The ACR requested comments on whether it was necessary or appropriate to attempt to ensure access on transmission facilities funded under the backstop cost recovery provisions set forth in § 399.25 for renewable resources.

The parties responded by noting that access by renewable resources to transmission facilities that are subject to cost recovery under § 399.25 is a non-issue because all transmission facilities built by the utilities will be turned over to CAISO operational control, and will therefore be subject to FERC-approved open access rules which provide grid access on a nondiscriminatory basis based on competitive bids. Any market participant desiring access to the CAISO grid, and willing to pay the marginal costs of obtaining such access (paying for the marginal costs of congestion and losses), is assured access.

F. Construction Triggers

The ACR requested comments on what triggers or conditions, if any, were necessary to protect ratepayers from stranded or excessive costs associated with the permitting and construction of large scale transmission upgrades. The majority of the parties, including the utilities and the CAISO, do not recommend establishing specific triggering criteria for future transmission projects at this time. Instead, they suggest that the Commission consider developing permitting and construction triggers on a case-by-case basis in the applicable certificate applications. Such triggers could reflect the need for additional renewable power to meet RPS goals, the level of utilization and/or commitment for existing phases and proposed phases, and the potential market for additional renewable power.

Alternatively, SDG&E suggests that to minimize the risk of stranded investment, "trunk lines" could be permitted in advance of contractual commitments to facilitate their development in the future. Then, once permits are in hand, the utility could hold an open season to solicit contracts for the development of new renewable projects. Actual construction of the trunk line would only commence once contracts are in place ensuring that a sufficient quantity of generation will be built. Under SDG&E's proposal, the subject transmission facilities would only be built upon a determination that there were sufficient commitments to add generation in the remote area, so there should be no "under-utilization" of transmission capacity and the Commission's backstop ratemaking authority should permit transmission providers to recovery the full amount of costs that the FERC does not allow to be recovered through FERC-jurisdictional rates.

We agree with the parties' recommendation to consider any necessary triggers in the applicable certificate proceedings.

14 D.04-06-010, Finding of Fact 5 at p. 43.

15 In either case, the costs of network upgrades are ultimately rolled into transmission rates. If generators finance the construction of network upgrades they are made whole for these investments over a five year period.
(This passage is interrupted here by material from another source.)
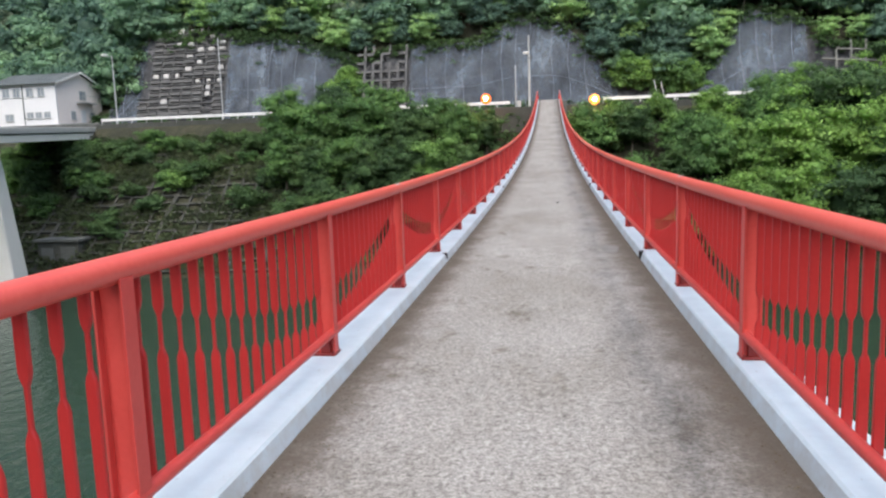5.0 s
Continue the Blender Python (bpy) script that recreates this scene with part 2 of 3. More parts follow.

16 Southern California Edison Company's Petition for Declaratory Order, pp. 4-7, March 23, 2005.

17 FERC Order on Petition for Declaratory Order, Commission Determination, order F. (112 FERC 61,014) This represents a departure from the conventional rules applied to abandoned plant which limit the utilities ability to recover prudently incurred costs for abandoned or cancelled facilities to fifty percent.

18 Application (A) 04-12-008.

19 The CEC sites thermal generation projects of 50 megawatts or above. Smaller and non-thermal projects are typically sited under local permitting authority.

20 A.04-12-008, Amended Application of Southern California Edison Company for a CPCN to Construct the Antelope-Vincent and Antelope-Tehachapi Transmission Projects, at 15.

21 See GO 131-D Sections IX.A.1.e. and IX.B.1.c. In addition, CEQA requires the Commission to consider project alternatives in the CPCN or PTC application process.